In the preamble to the proposed rule, the CFTC also discussed three other considerations with respect to a de minimis threshold:

  • The first of these are potential minimum dealing counterparty count and minimum dealing transaction count thresholds. Unlike the de mimimis threshold discussed above, which is based on the aggregate notional activity, these alternative thresholds, if enacted, would be based on the actual number of counterparties or transactions. The regulatory concern is that certain entities may marginally exceed the de minimis threshold but otherwise have dealing activity that is considered too limited for the purposes of swap dealer registration. Accordingly, the CFTC is seeking comments on whether it would be appropriate for there to be separate minimum thresholds of 10 counterparties and 500 transactions. Due to the concern that certain entities that may qualify for these thresholds should still be regulated as swap dealers, the CFTC is also seeking comments on whether a US$20 billion aggregate notional amount "backstop" would be appropriate, meaning that entities that go above the "backstop" would not qualify for the alternative thresholds.
  • The second consideration is whether swaps executed on an exchange or designated contract market and/or cleared by a derivatives clearing organization should not be counted towards the de minimis exception calculations. Exchange-traded swaps and cleared swaps are generally considered to be less risky than over-the-counter swaps (which are executed directly between two counterparties).
  • The third consideration is whether non-deliverable foreign exchange forwards should not be counted towards de minimis exception calculations. While deliverable foreign exchange forwards are outside the definition of "swap" and are therefore not currently counted for the de minimis thresholds, the CFTC notes that non-deliverable forwards (which are currently counted) are functionally similar to deliverable forwards and settle on a net rather than gross basis, significantly reducing counterparty risk.

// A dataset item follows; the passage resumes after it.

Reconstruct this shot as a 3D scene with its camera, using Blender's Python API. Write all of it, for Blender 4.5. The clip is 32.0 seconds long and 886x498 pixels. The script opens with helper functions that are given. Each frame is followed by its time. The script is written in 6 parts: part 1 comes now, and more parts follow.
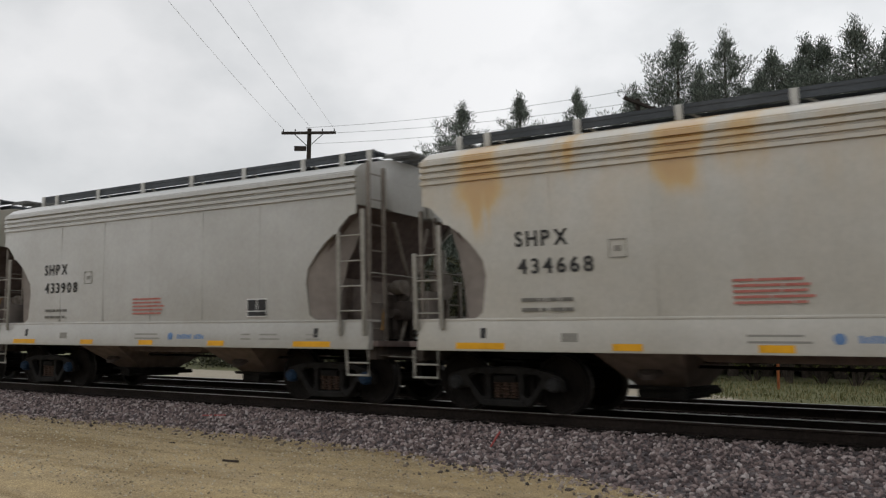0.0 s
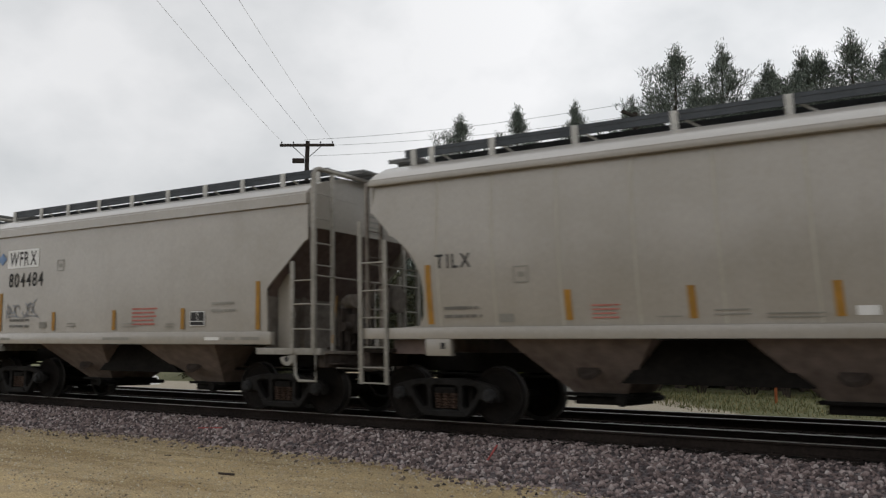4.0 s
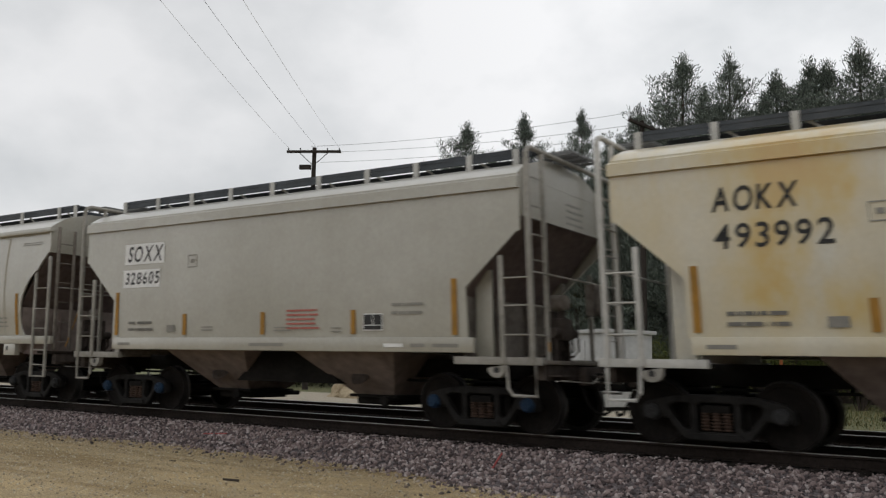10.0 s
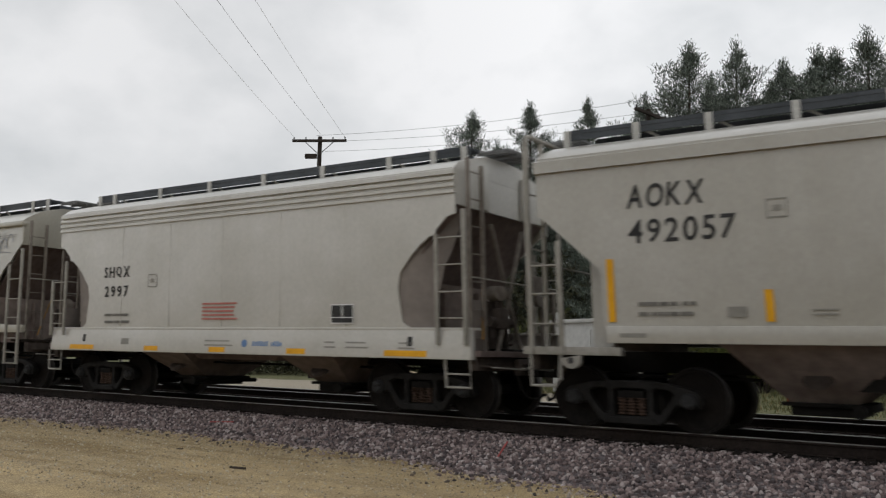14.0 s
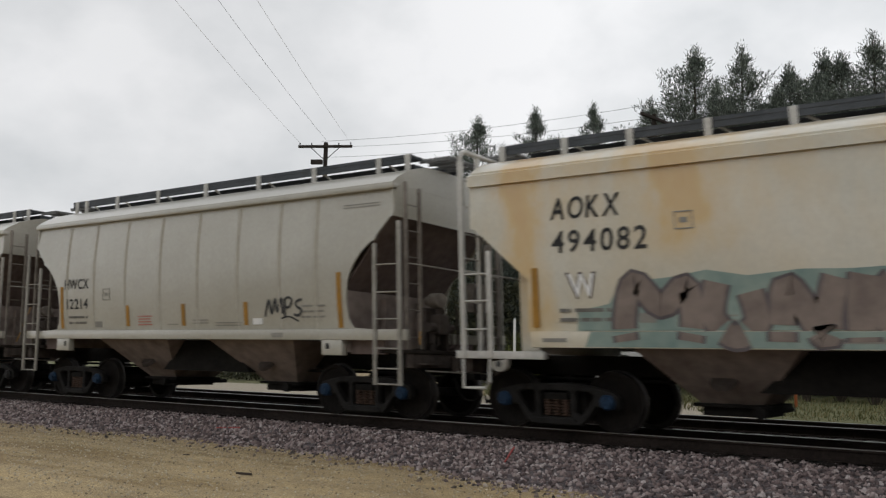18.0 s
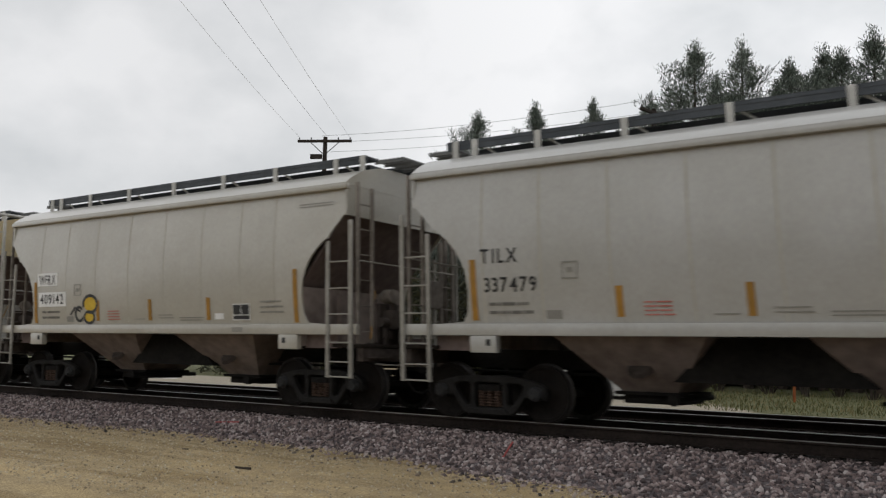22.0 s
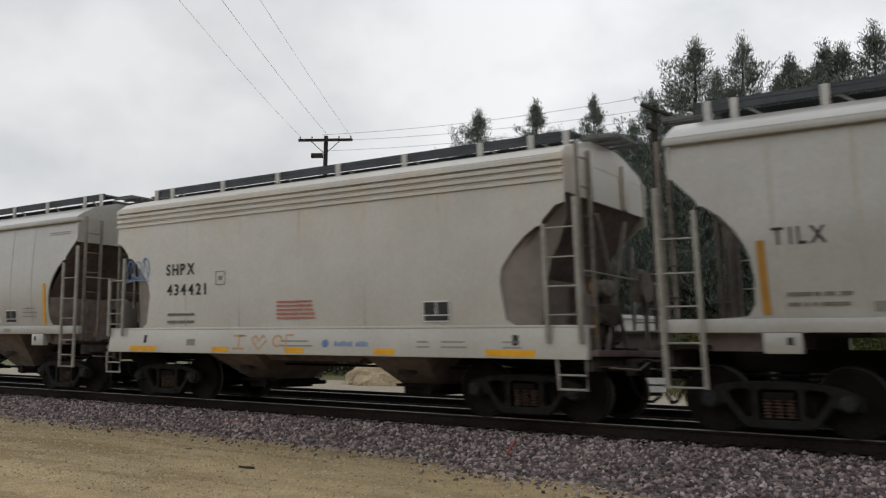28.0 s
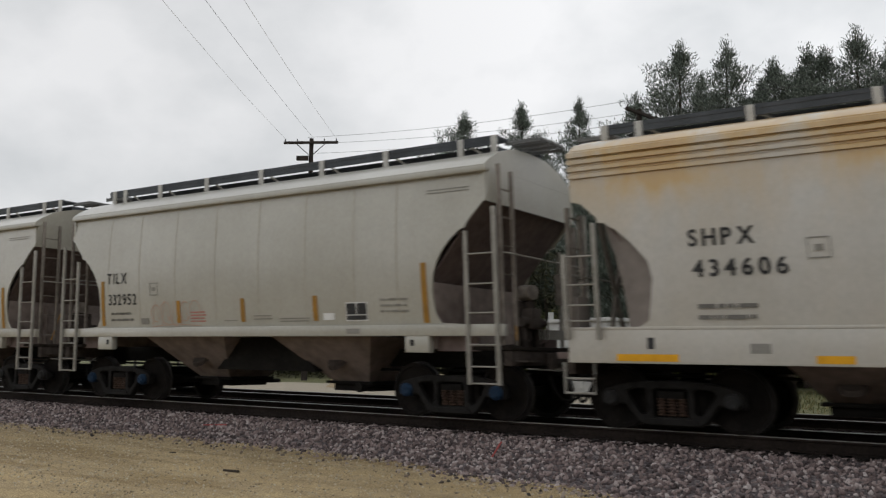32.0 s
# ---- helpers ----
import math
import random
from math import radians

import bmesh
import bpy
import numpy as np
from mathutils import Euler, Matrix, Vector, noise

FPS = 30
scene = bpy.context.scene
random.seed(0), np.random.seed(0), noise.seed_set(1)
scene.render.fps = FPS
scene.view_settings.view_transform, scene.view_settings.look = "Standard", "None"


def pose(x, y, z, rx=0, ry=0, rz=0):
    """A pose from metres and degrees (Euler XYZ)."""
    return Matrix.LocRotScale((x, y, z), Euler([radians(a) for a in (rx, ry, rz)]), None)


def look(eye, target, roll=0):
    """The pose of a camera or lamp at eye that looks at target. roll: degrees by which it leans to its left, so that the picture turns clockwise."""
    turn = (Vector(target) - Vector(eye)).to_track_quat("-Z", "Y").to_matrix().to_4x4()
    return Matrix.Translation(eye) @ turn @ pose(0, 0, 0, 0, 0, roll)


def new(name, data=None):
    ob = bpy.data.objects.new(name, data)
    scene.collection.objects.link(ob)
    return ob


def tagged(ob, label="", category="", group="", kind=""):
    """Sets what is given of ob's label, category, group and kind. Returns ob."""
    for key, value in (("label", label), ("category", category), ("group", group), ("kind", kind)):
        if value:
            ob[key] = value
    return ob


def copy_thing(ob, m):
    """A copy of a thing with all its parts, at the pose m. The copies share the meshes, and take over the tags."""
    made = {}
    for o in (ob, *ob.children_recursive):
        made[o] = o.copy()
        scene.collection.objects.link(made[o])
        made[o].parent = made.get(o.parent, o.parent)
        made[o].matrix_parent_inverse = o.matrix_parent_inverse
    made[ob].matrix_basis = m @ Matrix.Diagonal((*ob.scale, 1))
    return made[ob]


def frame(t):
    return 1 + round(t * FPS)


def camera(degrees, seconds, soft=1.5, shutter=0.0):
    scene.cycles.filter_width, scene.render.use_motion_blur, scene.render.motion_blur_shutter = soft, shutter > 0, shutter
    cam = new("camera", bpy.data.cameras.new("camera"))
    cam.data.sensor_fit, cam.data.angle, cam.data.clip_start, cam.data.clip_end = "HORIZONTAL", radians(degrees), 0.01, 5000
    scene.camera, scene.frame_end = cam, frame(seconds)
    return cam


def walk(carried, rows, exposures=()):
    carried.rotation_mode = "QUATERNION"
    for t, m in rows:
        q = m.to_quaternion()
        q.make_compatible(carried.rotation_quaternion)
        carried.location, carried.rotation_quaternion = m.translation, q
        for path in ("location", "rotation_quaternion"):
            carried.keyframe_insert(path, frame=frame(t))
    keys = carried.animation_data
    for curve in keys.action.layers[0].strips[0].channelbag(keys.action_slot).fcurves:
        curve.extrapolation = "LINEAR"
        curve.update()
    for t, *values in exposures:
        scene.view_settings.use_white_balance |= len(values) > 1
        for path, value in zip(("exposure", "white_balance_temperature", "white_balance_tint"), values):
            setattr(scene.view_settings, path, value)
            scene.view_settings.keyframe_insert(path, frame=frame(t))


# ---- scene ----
# ===== camera: hand-held, standing still beside a gravel lane =====
EYE = Vector((0.0, 0.0, 1.043))
cam = camera(53.41, 32.0, soft=1.25, shutter=0.92)
# the sensor is read from top to bottom: each row is open for a seventh of the time that the whole picture takes
scene.cycles.rolling_shutter_type, scene.cycles.rolling_shutter_duration = "TOP", 0.15


def aim(yaw, pitch, roll):
    """The camera's pose at EYE; yaw to the left from +y, pitch up, in degrees."""
    a, p = radians(yaw), radians(pitch)
    way = Vector((-math.sin(a) * math.cos(p), math.cos(a) * math.cos(p), math.sin(p)))
    return look(EYE, EYE + 10 * way, roll)


walk(cam, [(t, aim(y, p, r)) for t, y, p, r in (
    (0, 33.959, 6.289, 0.640), (0.5, 34.292, 6.064, 0.461), (1, 34.239, 6.514, 0.736), (1.5, 33.690, 6.322, 0.643), (2, 33.680, 6.628, 0.625), (2.5, 33.621, 6.905, 0.696), (4.5, 33.963, 7.236, 0.956), (5, 34.085, 7.381, 1.174), (5.5, 33.912, 7.254, 1.406), (6, 34.117, 7.001, 1.363), (6.5, 34.022, 6.996, 1.247), (7, 33.784, 7.138, 1.129), (7.5, 33.715, 7.099, 1.169), (8, 34.102, 7.139, 1.242), (8.5, 33.993, 7.073, 1.061), (9, 34.133, 7.119, 1.216), (9.5, 34.144, 7.233, 1.294), (10, 34.217, 7.569, 1.211), (10.5, 34.455, 7.693, 1.112), (11, 34.644, 7.159, 0.775), (11.5, 34.589, 6.804, 0.531), (12, 34.613, 6.932, 0.738), (12.5, 34.394, 7.069, 0.706), (13, 34.385, 6.704, 0.920), (13.5, 34.172, 7.194, 0.975), (14, 34.575, 6.847, 1.241), (14.5, 34.795, 6.905, 1.141), (16.5, 34.430, 7.173, 0.989), (17, 34.978, 7.073, 1.270), (17.5, 34.733, 7.236, 1.307), (18, 34.968, 7.188, 1.164), (18.5, 35.428, 7.218, 0.895), (19, 35.668, 7.090, 1.013), (19.5, 35.625, 7.108, 1.016), (20, 35.593, 7.114, 1.371), (20.5, 35.514, 6.828, 1.503), (21, 35.755, 6.804, 1.454), (21.5, 35.469, 6.958, 1.426), (22, 34.916, 6.852, 1.225), (22.5, 34.882, 7.071, 0.946), (23, 34.912, 7.024, 0.722), (23.5, 34.941, 7.127, 0.822), (24, 34.887, 7.295, 0.709), (24.5, 34.725, 7.364, 0.593), (25, 35.183, 7.558, 0.903), (25.5, 35.495, 7.377, 0.924), (26, 36.110, 7.121, 0.903), (26.5, 35.701, 6.757, 1.102), (28.5, 34.847, 6.756, 0.648), (29, 34.830, 6.742, 0.484), (29.5, 34.876, 6.658, 0.783), (30, 34.816, 6.820, 0.808), (30.5, 34.743, 6.916, 1.025), (31, 34.634, 7.089, 0.943), (31.5, 34.263, 7.167, 0.923), (32, 34.079, 6.917, 0.724))])

# ===== light: an overcast spring day =====
world = bpy.data.worlds.new("overcast_sky")
scene.world = world
world.use_nodes = True
wn, wl = world.node_tree.nodes, world.node_tree.links
wn.clear()
sky = wn.new("ShaderNodeTexSky")
sky.sky_type, sky.sun_disc = "NISHITA", False
sky.sun_elevation, sky.sun_rotation = radians(42), radians(35)
coord = wn.new("ShaderNodeTexCoord")
stretch = wn.new("ShaderNodeMapping")
stretch.inputs["Scale"].default_value = (1.0, 1.0, 1.5)
stretch.inputs["Location"].default_value = (0.35, 0.1, 0.2)
clouds = wn.new("ShaderNodeTexNoise")
clouds.inputs["Scale"].default_value, clouds.inputs["Detail"].default_value = 3.6, 8.0
clouds.inputs["Roughness"].default_value = 0.5
ramp = wn.new("ShaderNodeValToRGB")
ramp.color_ramp.elements[0].position, ramp.color_ramp.elements[1].position = 0.34, 0.62
ramp.color_ramp.elements[0].color = (0.65, 0.67, 0.685, 1)
ramp.color_ramp.elements[1].color = (0.95, 0.95, 0.958, 1)
dim = wn.new("ShaderNodeMix")
dim.data_type = "RGBA"
dim.inputs["Factor"].default_value = 0.93
soft_sky = wn.new("ShaderNodeVectorMath")
soft_sky.operation = "SCALE"
soft_sky.inputs["Scale"].default_value = 0.08
out, back = wn.new("ShaderNodeOutputWorld"), wn.new("ShaderNodeBackground")
wl.new(coord.outputs["Generated"], stretch.inputs["Vector"])
wl.new(stretch.outputs["Vector"], clouds.inputs["Vector"])
wl.new(clouds.outputs["Fac"], ramp.inputs["Fac"])
wl.new(sky.outputs["Color"], soft_sky.inputs[0])
wl.new(soft_sky.outputs["Vector"], dim.inputs["A"])
# the cloud is thinner, and brighter, towards the hidden sun
glow = wn.new("ShaderNodeVectorMath")
glow.operation = "DOT_PRODUCT"
glow.inputs[1].default_value = (0.22, 0.87, 0.44)
half_way = wn.new("ShaderNodeMath")
half_way.operation = "MULTIPLY_ADD"
half_way.inputs[1].default_value, half_way.inputs[2].default_value = 0.5, 0.5
thin = wn.new("ShaderNodeValToRGB")
# Sky away from the sun is raised too, added light for the car sides
for i, (at, v) in enumerate(((0.0, 1.11), (0.42, 1.11), (0.73, 0.90), (1.0, 1.11))):
    stop = thin.color_ramp.elements[i] if i < 2 else thin.color_ramp.elements.new(at)
    stop.position, stop.color = at, (v, v, v, 1)
thin.color_ramp.interpolation = "EASE"
lit = wn.new("ShaderNodeVectorMath")
lit.operation = "MULTIPLY"
wl.new(coord.outputs["Generated"], glow.inputs[0])
wl.new(glow.outputs["Value"], half_way.inputs[0])
wl.new(half_way.outputs[0], thin.inputs["Fac"])
wl.new(ramp.outputs["Color"], lit.inputs[0])
wl.new(thin.outputs["Color"], lit.inputs[1])
wl.new(lit.outputs["Vector"], dim.inputs["B"])
wl.new(dim.outputs["Result"], back.inputs["Color"])
wl.new(back.outputs["Background"], out.inputs["Surface"])
back.inputs["Strength"].default_value = 1.0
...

The CFTC is also proposing to modify or add rules regarding certain swaps that are not counted towards the de minimis threshold:

  • CFTC rules provide that swaps entered into by insured depositary institutions with customers in connection with originating a loan for such customers are not to be counted towards the de minimis thresholds, subject to certain requirements. In a modification that may be significant for small and mid-size banks that enter into swaps with their borrowers in connection with lending activity, the CFTC proposes to allow such swaps to not be counted towards the de minimis exception thresholds if they are entered into at any time after the closing of the loan (rather than within 180 days as currently in force) and if the insured depositary institution has at least 5 percent commitment in the overall loan (rather than 10 percent as currently in force). Furthermore, the CFTC proposes to remove the requirement for the aggregate gross notional amount of swaps entered into in connection with the loan to not exceed the principal amount outstanding.
  • CFTC rules provide that swaps entered into for purposes of hedging are not to be counted towards the de minimis thresholds. In a modification that could benefit energy companies that hedge both financial and physical exposure, the CFTC proposes to add certain clarifications to the rule to make it clear that swaps entered into for purposes of hedging financial positions qualify under this exception in the same manner as swaps entered into for purposes of hedging physical positions. Accordingly, as stated in the proposed clarification, such swaps must be for the primary purpose of reducing or otherwise mitigating one or more specific risks, including, without limitation, market risk, price risk, rate risk, basis risk, credit risk, volatility risk, foreign exchange risk, liquidity risk or similar risks arising in connection with existing or anticipated identifiable assets, liabilities, positions, contracts, or other holdings. Entities hoping to qualify for this exemption must not be price makers with respect to such swaps and must not receive a bid/ask spread, fee, commission, or other compensation for entering into such swaps.
  • While CFTC rules currently do not address whether swaps resulting from multilateral portfolio compression exercises must be counted towards the de minimis thresholds, a CFTC staff no-action letter issued in 2012 states that CFTC staff will not recommend enforcement action against any entity that fails to include such swaps in its de minimis threshold calculations. The CFTC proposes to exclude such swaps from the de minimis thresholds.

If enacted as a rule, the permanent US$8 billion de minimis threshold would create more certainty among market participants regarding whether they will need to register as swap dealers. The CFTC's proposal does not address registration thresholds for security-based swap dealers, who are to be regulated by the U.S. Securities & Exchange Commission and for whom registration is not yet in effect. The CFTC has invited comments on its proposal, which are due on August 13, 2018.